Summer in the meadows

Blog post by Helen Baczkowska on 28 Jul, 2020
Like many NWT staff, I am still working from home. As I write this, looking out of my window, I can see swallows feeding their young; they are swooping low over the nearby common, a County Wildlife Site meadow, scooping up insects and ferrying them back to fledglings perched on a telephone wire.

The birds are a good reminder of how important flower-rich meadows are for the biodiversity of Norfolk. Many species of insect rely on the open sunny habitats of grazed pastures and hay-meadows and the decline of these habitats in the twentieth century has been a major factor in the loss of bees, butterflies and other pollinators.

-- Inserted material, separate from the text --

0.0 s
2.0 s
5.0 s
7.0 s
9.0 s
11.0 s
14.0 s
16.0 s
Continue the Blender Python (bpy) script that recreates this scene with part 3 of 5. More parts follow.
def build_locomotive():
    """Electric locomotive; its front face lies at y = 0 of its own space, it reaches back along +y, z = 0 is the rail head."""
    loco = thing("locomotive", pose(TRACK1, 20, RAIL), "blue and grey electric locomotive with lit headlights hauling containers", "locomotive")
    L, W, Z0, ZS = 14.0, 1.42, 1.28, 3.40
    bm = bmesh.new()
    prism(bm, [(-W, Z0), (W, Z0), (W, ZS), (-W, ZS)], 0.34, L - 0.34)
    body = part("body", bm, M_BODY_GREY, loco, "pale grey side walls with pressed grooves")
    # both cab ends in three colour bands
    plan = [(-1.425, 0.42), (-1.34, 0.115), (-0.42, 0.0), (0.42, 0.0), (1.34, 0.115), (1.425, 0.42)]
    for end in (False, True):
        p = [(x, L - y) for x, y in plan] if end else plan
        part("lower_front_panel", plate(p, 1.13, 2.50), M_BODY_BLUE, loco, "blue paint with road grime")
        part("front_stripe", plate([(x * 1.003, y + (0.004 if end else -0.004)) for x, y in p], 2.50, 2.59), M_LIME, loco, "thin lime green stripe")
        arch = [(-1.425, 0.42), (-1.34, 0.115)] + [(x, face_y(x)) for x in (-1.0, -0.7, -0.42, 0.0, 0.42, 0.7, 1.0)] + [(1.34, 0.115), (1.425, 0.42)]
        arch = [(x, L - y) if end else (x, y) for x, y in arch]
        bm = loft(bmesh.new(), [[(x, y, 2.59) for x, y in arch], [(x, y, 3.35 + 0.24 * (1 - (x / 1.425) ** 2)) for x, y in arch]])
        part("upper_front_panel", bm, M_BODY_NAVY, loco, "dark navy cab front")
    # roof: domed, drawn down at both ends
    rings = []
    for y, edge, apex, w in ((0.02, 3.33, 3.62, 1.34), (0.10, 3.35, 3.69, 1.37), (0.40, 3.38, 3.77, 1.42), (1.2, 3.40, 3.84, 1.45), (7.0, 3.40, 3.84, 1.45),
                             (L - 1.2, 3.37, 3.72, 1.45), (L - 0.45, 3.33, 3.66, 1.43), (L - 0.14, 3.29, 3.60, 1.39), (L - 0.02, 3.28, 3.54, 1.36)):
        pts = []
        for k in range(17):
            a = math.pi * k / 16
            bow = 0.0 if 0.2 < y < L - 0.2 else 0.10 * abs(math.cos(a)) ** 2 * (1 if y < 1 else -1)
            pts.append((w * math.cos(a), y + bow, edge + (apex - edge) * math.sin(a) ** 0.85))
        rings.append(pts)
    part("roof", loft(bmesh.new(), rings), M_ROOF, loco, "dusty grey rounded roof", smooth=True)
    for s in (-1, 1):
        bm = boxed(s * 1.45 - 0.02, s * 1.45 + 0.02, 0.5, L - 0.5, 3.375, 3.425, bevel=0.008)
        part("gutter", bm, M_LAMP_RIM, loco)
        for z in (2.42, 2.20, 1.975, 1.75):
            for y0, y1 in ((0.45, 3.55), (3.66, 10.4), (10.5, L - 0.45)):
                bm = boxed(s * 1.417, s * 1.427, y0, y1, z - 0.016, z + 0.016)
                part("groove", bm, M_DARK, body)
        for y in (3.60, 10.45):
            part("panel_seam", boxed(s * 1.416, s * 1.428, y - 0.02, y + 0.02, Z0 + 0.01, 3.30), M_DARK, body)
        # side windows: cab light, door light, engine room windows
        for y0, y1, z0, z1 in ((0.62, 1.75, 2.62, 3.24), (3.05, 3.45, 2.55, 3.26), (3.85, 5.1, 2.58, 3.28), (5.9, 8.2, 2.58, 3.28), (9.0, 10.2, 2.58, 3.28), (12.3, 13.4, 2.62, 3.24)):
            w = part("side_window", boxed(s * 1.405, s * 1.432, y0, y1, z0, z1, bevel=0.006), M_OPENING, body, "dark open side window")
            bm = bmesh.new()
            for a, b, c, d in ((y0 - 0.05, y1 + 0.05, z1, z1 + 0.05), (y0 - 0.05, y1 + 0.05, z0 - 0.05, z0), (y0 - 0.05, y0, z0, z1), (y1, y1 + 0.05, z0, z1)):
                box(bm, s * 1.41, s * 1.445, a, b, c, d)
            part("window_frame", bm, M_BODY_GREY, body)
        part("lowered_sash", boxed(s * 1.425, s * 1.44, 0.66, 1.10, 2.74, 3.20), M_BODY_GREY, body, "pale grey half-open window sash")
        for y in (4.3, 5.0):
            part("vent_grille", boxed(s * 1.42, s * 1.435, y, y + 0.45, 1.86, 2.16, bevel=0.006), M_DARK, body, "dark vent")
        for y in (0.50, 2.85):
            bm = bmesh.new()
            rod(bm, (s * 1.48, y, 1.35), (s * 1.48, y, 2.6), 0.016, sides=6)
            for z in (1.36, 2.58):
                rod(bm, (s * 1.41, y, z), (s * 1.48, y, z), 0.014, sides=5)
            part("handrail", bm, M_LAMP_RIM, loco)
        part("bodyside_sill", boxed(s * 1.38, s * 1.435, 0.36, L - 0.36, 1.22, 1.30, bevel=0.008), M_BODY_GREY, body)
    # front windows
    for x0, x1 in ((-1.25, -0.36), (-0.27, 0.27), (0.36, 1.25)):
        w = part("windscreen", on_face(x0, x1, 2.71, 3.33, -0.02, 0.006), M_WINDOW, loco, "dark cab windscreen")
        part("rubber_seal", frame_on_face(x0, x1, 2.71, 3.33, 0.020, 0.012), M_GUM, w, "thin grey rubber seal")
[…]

Once evening comes, the birds will be replaced by bats hunting moths and other night-flying invertebrates – further evidence of the wealth of life that lives in these unimproved grasslands. I may not see them every day, but I know there are voles and shrews and grass snakes out there too.

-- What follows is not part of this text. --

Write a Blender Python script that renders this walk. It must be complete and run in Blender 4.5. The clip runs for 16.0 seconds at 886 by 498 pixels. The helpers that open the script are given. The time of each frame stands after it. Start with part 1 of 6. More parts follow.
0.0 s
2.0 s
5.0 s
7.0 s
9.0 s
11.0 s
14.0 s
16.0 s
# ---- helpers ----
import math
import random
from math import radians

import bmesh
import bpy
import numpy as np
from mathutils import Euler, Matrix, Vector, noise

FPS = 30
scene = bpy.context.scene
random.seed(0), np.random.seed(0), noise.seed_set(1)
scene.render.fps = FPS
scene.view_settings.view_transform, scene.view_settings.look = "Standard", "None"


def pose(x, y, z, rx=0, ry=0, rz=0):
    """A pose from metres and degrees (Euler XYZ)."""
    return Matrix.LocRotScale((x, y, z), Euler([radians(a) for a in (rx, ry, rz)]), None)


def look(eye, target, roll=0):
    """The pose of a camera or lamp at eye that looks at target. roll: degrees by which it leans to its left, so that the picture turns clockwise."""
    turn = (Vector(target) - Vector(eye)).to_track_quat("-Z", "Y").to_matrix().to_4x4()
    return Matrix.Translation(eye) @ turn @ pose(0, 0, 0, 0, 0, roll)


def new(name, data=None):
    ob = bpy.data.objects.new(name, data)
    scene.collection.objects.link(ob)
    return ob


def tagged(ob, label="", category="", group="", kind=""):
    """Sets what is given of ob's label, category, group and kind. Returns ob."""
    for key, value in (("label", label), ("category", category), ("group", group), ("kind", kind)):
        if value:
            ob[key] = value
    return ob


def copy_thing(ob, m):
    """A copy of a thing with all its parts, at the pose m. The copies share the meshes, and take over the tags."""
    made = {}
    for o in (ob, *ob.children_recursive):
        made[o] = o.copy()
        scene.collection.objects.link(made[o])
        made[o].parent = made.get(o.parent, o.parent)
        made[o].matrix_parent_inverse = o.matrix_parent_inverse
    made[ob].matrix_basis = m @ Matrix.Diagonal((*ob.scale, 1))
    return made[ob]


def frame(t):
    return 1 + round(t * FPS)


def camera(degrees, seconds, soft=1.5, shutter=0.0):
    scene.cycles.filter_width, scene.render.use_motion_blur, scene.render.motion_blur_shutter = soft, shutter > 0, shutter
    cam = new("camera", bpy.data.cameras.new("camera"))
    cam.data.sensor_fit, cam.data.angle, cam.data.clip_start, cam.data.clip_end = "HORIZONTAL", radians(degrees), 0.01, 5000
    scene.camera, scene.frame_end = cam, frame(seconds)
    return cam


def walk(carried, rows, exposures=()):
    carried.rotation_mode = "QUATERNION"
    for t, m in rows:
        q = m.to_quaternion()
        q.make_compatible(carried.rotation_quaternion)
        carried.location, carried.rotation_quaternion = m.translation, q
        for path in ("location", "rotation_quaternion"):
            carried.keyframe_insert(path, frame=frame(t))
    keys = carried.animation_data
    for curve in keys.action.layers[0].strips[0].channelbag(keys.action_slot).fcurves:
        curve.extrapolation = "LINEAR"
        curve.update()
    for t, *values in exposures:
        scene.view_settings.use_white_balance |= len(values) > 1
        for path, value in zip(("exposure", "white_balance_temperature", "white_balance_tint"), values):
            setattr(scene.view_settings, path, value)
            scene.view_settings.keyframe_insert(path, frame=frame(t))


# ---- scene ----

Swallow catching food, by Elizabeth Dack

Swallow catching food, by Elizabeth Dack

NWT’s work on meadows extends far beyond our own nature reserves; many County Wildlife Sites are meadows and together with fellow Conservation Officer Sam Brown, I support the owners in managing these sites in a way that benefits wildlife. This can include help with management plans, or finding contractors or grazing animals. Similar advice is offered to churchyards, which are sometimes the best example of old meadows left in a parish and were often cut for hay or grazed in the past. As well as caring for old meadows, we have been creating new ones through our work in Norfolk’s Living Landscapes; for this we use hay from Roadside Nature Reserves, which are often fragments of meadows and commons along roads and can be rich in wild flowers like the nationally scarce sulphur clover, cowslip and pyramidal orchids.

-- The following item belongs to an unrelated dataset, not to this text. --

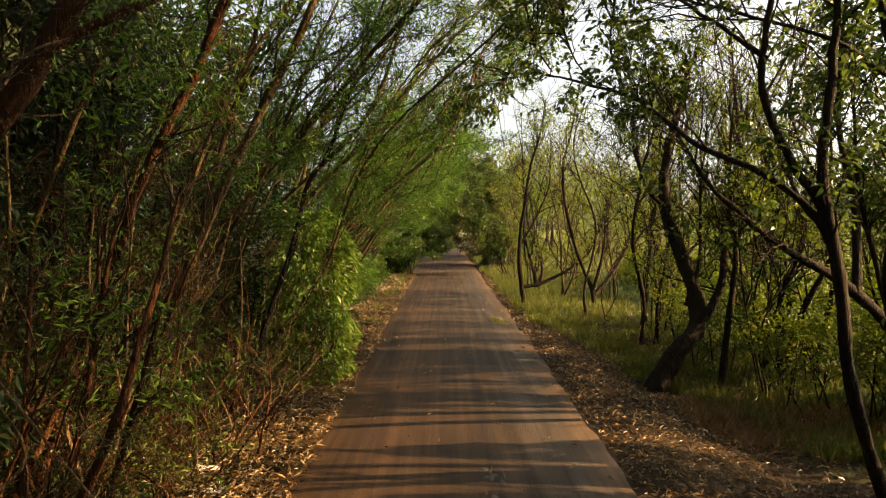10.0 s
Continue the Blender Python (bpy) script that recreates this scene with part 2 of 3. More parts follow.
def oval_leaves_mesh(name, p, d, length, width, mat, rng, droop=0.0, flat=0.0, fold=0.2):
    """Ovate leaves with a midrib fold and a drooping tip, for the broad-leaved plants near the lane."""
    n = len(p)
    d = unit(d + np.array([0, 0, -droop]))
    r = rng.normal(size=(n, 3)) * (1 - flat) + np.array([0, 0, 1.0]) * flat * 2
    s = unit(np.cross(d, r))
    up = np.cross(s, d)
    ln = length * rng.uniform(0.6, 1.25, n)[:, None]
    wd = width * rng.uniform(0.75, 1.2, n)[:, None] * 0.5
    lift = up * wd * fold * 2
    rows = [p, p + d * ln * 0.26 + s * wd * 0.86 + lift, p + d * ln * 0.58 + s * wd * 0.92 + lift - up * ln * 0.04, p + d * ln - up * ln * 0.18,
            p + d * ln * 0.58 - s * wd * 0.92 + lift - up * ln * 0.04, p + d * ln * 0.26 - s * wd * 0.86 + lift]
    k = np.arange(n)[:, None] * 6
    q = np.concatenate([k + [0, 1, 2, 3], k + [0, 3, 4, 5]])
    return mesh_from(name, np.stack(rows, 1).reshape(-1, 3), q, mat)


def sprout(rng, path, u, length, spread, lift, n=5, bias=(0, 0, 0), curl=0.25):
    """A child branch that leaves path at u (0 to 1): its points."""
    f = u * (len(path) - 1)
    i = min(int(f), len(path) - 2)
    f -= i
    a, b = path[i].tolist(), path[i + 1].tolist()
    r = rng.normal(size=(n, 3)).tolist()
    t = Vector((b[0] - a[0], b[1] - a[1], b[2] - a[2])).normalized()
    side = Vector(r[0])
    side = (side - t * side.dot(t)).normalized()
    d = (t * math.cos(spread) + side * math.sin(spread) + Vector((bias[0], bias[1], bias[2] + lift))).normalized()
    p = Vector(a).lerp(Vector(b), f)
    pts = [tuple(p)]
    step = length / (n - 1)
    for k in range(1, n):
        p = p + d * step
        pts.append(tuple(p))
        d = (d + curl * Vector(r[k]) + Vector((0, 0, lift * 0.3))).normalized()
    return np.array(pts)


def road_middle(y):
    """The road's middle line: straight, then a slow bend to the right far off."""
    return 0.14 + 0.0022 * y + np.where(y > 55, 0.00035 * (y - 55) ** 2, 0)


def rise(y):
    """The lane climbs gently ahead."""
    return 0.005 * np.maximum(0, np.minimum(y, 160) - 8.0)


def verge_drop(x, y):
    """The bank on the field side falls away below the lane, and levels out further on."""
    f = np.clip((x - 2.3) / 1.9, 0, 1)
    return -0.42 * f * f * (3 - 2 * f) * np.clip((23.0 - y) / 6.0, 0, 1)


def ground_height(x, y):
    h = 0.05 * np.sin(x * 0.9 + 0.4 * y) + 0.04 * np.sin(1.7 * x - 0.8 * y + 1)
    away = np.abs(x - road_middle(y))
    return h * np.clip((away - 1.9) / 1.5, 0, 1) - 0.05 + 0.1 * np.clip((-x - 2.2) / 2, 0, 1) + rise(y) + verge_drop(x, y)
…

You might have been able to create your own garden meadow over the summer. However small they are, these are vital for many insects and make wonderful ‘stepping stones’ for wildlife in villages and towns alike. If you have made a meadow, you can cut it in September, rake off the cuttings and then, if it grows a lot in autumn, cut again in October. If you want to add more plants, scuff up the soil a little and add seed in September or next April, then sit back and wait for the wildlife to come to you.